→ **WHAT THIS TASK INVOLVES**
The listing below should be printed exactly, every line of it. Skip the pictures.

→ **SOURCE EXCERPT**
'''
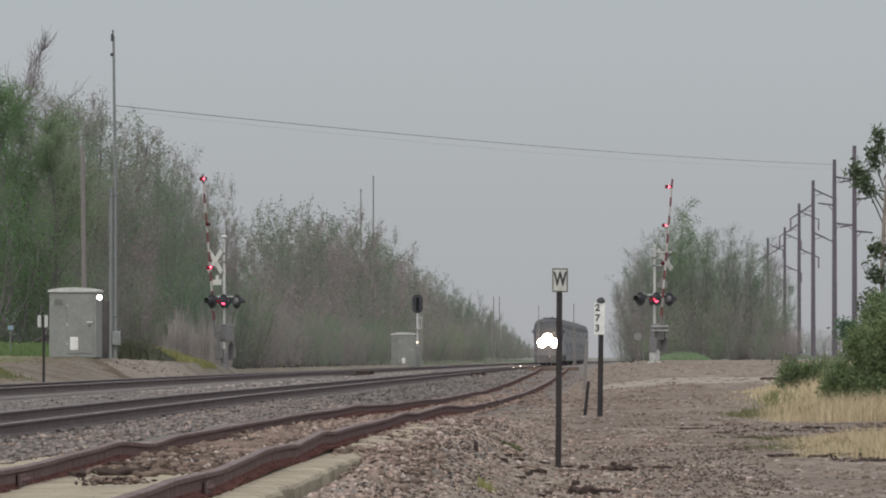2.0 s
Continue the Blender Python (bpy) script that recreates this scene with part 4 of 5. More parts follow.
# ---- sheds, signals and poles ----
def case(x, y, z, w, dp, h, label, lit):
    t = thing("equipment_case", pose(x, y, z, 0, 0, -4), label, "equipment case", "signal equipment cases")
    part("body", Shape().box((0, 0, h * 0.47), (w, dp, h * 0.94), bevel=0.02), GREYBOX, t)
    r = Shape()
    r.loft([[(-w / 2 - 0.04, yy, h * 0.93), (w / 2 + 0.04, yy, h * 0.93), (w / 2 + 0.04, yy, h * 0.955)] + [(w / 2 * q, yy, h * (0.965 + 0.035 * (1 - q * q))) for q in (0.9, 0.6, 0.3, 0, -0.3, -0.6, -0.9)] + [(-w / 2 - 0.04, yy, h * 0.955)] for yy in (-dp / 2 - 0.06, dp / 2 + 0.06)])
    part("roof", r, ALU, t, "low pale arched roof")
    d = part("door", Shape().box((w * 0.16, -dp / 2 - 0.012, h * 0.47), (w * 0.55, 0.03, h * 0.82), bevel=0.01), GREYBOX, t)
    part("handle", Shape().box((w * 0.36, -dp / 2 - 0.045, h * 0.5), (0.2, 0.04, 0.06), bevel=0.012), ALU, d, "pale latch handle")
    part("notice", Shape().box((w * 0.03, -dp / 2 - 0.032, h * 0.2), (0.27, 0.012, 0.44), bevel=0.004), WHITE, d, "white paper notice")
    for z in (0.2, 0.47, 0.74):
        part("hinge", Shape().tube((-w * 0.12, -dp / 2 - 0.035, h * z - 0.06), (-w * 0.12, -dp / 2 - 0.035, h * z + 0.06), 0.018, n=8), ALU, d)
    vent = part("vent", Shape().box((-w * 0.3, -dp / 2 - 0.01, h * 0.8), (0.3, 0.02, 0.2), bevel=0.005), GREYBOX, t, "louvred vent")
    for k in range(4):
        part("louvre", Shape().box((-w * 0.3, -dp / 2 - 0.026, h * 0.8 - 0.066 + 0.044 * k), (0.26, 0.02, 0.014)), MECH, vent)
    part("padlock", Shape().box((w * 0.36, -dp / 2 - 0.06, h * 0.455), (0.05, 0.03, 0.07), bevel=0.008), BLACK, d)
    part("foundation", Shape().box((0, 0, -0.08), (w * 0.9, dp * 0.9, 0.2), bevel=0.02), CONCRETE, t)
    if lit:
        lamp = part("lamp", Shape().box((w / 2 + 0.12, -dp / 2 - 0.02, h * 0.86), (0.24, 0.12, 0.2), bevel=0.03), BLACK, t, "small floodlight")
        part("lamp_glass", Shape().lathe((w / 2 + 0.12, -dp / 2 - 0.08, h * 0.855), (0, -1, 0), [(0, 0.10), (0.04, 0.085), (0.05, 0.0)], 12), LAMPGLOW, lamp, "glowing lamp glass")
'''
→ **THE SOLUTION**
2.0 s
Continue the Blender Python (bpy) script that recreates this scene with part 4 of 5. More parts follow.
# ---- sheds, signals and poles ----
def case(x, y, z, w, dp, h, label, lit):
    t = thing("equipment_case", pose(x, y, z, 0, 0, -4), label, "equipment case", "signal equipment cases")
    part("body", Shape().box((0, 0, h * 0.47), (w, dp, h * 0.94), bevel=0.02), GREYBOX, t)
    r = Shape()
    r.loft([[(-w / 2 - 0.04, yy, h * 0.93), (w / 2 + 0.04, yy, h * 0.93), (w / 2 + 0.04, yy, h * 0.955)] + [(w / 2 * q, yy, h * (0.965 + 0.035 * (1 - q * q))) for q in (0.9, 0.6, 0.3, 0, -0.3, -0.6, -0.9)] + [(-w / 2 - 0.04, yy, h * 0.955)] for yy in (-dp / 2 - 0.06, dp / 2 + 0.06)])
    part("roof", r, ALU, t, "low pale arched roof")
    d = part("door", Shape().box((w * 0.16, -dp / 2 - 0.012, h * 0.47), (w * 0.55, 0.03, h * 0.82), bevel=0.01), GREYBOX, t)
    part("handle", Shape().box((w * 0.36, -dp / 2 - 0.045, h * 0.5), (0.2, 0.04, 0.06), bevel=0.012), ALU, d, "pale latch handle")
    part("notice", Shape().box((w * 0.03, -dp / 2 - 0.032, h * 0.2), (0.27, 0.012, 0.44), bevel=0.004), WHITE, d, "white paper notice")
    for z in (0.2, 0.47, 0.74):
        part("hinge", Shape().tube((-w * 0.12, -dp / 2 - 0.035, h * z - 0.06), (-w * 0.12, -dp / 2 - 0.035, h * z + 0.06), 0.018, n=8), ALU, d)
    vent = part("vent", Shape().box((-w * 0.3, -dp / 2 - 0.01, h * 0.8), (0.3, 0.02, 0.2), bevel=0.005), GREYBOX, t, "louvred vent")
    for k in range(4):
        part("louvre", Shape().box((-w * 0.3, -dp / 2 - 0.026, h * 0.8 - 0.066 + 0.044 * k), (0.26, 0.02, 0.014)), MECH, vent)
    part("padlock", Shape().box((w * 0.36, -dp / 2 - 0.06, h * 0.455), (0.05, 0.03, 0.07), bevel=0.008), BLACK, d)
    part("foundation", Shape().box((0, 0, -0.08), (w * 0.9, dp * 0.9, 0.2), bevel=0.02), CONCRETE, t)
    if lit:
        lamp = part("lamp", Shape().box((w / 2 + 0.12, -dp / 2 - 0.02, h * 0.86), (0.24, 0.12, 0.2), bevel=0.03), BLACK, t, "small floodlight")
        part("lamp_glass", Shape().lathe((w / 2 + 0.12, -dp / 2 - 0.08, h * 0.855), (0, -1, 0), [(0, 0.10), (0.04, 0.085), (0.05, 0.0)], 12), LAMPGLOW, lamp, "glowing lamp glass")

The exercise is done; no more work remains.